> **DIRECTIONS FOR THIS TASK**
Find the word "Continue" in the listing; pull out each line holding it.

> **PROVIDED RECORDS**
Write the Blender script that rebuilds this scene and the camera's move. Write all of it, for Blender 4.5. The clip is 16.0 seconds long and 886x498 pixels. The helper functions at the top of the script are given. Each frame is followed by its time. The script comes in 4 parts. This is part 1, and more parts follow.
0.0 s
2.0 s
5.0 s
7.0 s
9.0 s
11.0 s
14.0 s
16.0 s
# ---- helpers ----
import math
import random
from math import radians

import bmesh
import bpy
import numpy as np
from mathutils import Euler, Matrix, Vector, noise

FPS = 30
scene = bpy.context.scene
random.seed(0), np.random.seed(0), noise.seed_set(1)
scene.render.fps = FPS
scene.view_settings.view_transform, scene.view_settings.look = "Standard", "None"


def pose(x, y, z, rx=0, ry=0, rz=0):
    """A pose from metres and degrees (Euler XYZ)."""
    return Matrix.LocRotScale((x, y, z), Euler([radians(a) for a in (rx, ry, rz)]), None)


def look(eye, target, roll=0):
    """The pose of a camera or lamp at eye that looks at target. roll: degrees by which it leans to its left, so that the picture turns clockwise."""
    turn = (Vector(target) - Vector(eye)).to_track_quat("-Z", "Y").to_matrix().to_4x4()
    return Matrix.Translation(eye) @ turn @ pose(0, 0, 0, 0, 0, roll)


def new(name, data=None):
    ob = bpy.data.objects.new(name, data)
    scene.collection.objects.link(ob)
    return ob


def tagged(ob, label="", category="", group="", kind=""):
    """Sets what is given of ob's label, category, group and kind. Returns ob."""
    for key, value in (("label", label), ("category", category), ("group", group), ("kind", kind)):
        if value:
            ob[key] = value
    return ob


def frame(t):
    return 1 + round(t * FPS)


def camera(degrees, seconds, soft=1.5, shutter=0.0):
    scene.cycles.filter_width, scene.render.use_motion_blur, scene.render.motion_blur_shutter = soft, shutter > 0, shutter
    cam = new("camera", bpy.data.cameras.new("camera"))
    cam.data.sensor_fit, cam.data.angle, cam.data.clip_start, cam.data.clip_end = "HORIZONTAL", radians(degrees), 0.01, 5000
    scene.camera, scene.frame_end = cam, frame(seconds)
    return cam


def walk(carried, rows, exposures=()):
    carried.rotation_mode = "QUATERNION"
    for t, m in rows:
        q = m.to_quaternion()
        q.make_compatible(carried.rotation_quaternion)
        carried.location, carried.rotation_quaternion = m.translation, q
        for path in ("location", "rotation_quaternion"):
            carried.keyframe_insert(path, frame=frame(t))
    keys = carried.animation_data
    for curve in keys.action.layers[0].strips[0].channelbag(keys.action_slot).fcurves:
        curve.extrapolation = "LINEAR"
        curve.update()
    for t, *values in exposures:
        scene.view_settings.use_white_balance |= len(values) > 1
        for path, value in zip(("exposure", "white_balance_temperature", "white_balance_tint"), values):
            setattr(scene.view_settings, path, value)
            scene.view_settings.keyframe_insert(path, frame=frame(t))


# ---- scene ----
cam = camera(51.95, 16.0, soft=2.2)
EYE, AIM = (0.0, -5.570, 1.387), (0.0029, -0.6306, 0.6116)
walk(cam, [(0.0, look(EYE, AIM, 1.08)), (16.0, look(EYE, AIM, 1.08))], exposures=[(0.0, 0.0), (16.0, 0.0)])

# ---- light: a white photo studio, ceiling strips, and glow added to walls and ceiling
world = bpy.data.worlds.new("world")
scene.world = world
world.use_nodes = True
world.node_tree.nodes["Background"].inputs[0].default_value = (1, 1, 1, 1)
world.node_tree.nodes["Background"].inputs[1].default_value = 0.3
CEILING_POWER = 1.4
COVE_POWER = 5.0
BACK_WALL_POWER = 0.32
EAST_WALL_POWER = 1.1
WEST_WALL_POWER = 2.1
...
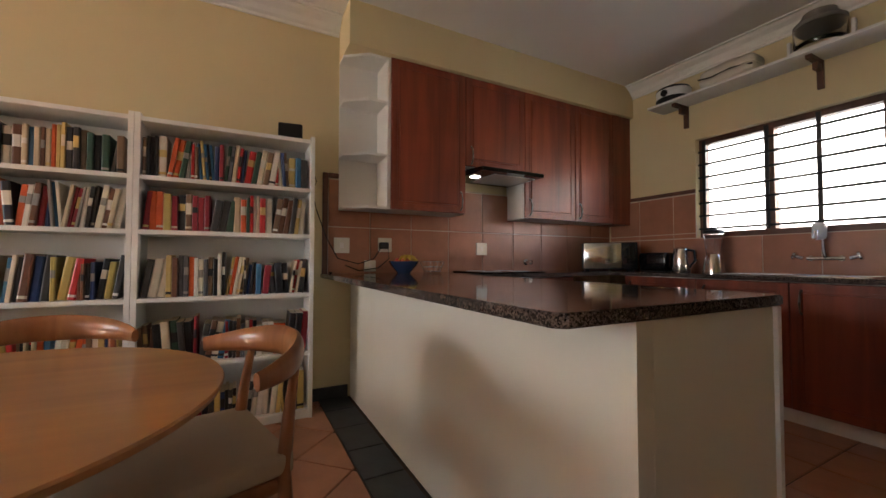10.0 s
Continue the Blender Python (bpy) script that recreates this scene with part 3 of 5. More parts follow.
* * *
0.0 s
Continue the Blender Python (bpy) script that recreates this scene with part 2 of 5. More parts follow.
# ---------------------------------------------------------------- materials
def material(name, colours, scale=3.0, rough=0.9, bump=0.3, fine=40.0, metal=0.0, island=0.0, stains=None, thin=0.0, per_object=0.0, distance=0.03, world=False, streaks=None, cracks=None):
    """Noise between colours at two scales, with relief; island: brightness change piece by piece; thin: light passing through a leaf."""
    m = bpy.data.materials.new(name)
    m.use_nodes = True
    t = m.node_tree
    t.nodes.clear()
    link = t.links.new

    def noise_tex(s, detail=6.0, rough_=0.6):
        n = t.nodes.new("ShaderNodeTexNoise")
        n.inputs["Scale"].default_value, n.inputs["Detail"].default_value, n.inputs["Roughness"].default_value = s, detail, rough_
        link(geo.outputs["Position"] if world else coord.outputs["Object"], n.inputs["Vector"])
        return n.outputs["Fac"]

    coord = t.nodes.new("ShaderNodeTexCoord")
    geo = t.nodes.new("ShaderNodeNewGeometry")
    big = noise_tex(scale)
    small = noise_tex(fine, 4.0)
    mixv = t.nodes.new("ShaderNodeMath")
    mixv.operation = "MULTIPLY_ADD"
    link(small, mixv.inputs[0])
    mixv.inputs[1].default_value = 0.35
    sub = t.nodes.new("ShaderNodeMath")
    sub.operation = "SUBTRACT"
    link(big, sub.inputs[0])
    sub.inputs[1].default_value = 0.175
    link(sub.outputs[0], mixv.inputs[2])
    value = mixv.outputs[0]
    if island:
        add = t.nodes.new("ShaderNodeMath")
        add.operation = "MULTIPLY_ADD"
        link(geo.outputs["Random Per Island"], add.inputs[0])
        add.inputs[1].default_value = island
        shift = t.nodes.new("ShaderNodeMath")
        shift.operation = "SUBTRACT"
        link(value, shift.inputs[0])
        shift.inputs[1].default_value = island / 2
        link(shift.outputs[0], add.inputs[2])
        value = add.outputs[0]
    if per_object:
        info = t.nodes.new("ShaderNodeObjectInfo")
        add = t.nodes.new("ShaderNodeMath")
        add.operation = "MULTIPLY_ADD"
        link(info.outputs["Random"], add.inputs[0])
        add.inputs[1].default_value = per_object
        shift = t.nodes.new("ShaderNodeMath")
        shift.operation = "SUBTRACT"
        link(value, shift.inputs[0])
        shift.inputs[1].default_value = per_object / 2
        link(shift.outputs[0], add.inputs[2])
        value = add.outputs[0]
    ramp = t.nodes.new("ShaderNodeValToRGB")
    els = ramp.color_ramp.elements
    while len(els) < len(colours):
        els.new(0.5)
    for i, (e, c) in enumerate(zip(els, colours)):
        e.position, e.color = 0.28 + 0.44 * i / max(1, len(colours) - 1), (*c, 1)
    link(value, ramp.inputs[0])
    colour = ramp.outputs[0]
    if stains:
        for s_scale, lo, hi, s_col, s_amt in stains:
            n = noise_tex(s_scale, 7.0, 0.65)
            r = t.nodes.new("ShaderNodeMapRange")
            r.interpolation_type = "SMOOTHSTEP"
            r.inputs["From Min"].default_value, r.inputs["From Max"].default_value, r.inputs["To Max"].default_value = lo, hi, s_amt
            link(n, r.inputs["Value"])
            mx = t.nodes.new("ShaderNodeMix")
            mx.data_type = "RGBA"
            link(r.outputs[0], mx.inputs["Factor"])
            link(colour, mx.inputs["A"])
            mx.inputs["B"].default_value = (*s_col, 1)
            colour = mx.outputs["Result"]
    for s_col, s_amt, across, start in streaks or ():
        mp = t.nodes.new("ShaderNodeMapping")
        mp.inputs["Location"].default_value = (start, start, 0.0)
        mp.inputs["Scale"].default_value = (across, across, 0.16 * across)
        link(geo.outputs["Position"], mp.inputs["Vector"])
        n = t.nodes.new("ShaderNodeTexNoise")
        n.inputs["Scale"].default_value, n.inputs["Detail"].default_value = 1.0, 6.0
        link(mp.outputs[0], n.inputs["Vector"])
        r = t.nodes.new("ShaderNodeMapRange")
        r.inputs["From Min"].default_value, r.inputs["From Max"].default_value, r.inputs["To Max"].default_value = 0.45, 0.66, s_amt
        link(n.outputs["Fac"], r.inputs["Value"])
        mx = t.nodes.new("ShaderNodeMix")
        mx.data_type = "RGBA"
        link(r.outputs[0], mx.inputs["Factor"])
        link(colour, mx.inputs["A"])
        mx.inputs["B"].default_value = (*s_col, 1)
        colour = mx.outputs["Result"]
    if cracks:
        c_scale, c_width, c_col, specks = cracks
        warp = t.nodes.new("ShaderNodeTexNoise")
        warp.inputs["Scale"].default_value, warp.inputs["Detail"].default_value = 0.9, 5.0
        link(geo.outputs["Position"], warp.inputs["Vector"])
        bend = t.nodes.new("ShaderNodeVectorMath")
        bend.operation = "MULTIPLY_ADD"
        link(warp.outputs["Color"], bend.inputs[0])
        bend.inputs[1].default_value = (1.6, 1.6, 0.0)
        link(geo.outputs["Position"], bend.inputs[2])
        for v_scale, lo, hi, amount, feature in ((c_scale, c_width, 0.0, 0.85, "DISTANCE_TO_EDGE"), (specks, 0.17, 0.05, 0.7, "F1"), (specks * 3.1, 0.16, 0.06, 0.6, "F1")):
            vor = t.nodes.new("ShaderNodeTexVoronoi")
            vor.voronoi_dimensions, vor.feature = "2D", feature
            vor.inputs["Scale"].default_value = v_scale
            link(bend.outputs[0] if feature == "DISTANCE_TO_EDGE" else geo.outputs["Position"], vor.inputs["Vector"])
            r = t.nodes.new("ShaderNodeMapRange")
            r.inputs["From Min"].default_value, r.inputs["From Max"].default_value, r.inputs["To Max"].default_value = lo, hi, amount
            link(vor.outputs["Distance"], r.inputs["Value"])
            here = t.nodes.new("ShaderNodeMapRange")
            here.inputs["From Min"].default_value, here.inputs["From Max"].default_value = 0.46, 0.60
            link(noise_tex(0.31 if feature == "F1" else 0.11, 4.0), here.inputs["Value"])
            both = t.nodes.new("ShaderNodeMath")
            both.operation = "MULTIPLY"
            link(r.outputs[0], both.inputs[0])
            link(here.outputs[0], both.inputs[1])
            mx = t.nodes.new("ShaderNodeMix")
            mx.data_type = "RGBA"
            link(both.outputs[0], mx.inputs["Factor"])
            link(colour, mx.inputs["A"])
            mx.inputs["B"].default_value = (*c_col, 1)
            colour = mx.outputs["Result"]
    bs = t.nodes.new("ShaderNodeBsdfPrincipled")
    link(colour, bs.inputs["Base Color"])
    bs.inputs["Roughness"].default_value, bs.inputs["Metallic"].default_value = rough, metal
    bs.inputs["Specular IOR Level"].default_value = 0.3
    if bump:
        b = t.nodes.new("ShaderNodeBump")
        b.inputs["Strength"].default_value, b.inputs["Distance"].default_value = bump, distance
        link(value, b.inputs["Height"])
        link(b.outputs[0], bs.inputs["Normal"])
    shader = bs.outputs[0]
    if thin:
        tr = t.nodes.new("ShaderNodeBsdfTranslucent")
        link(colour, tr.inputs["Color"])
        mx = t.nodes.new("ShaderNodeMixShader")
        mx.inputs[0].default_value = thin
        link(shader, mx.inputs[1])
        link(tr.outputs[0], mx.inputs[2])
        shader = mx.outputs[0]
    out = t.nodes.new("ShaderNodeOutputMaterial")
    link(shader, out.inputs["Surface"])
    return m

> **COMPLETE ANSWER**
Continue the Blender Python (bpy) script that recreates this scene with part 3 of 5. More parts follow.
Continue the Blender Python (bpy) script that recreates this scene with part 2 of 5. More parts follow.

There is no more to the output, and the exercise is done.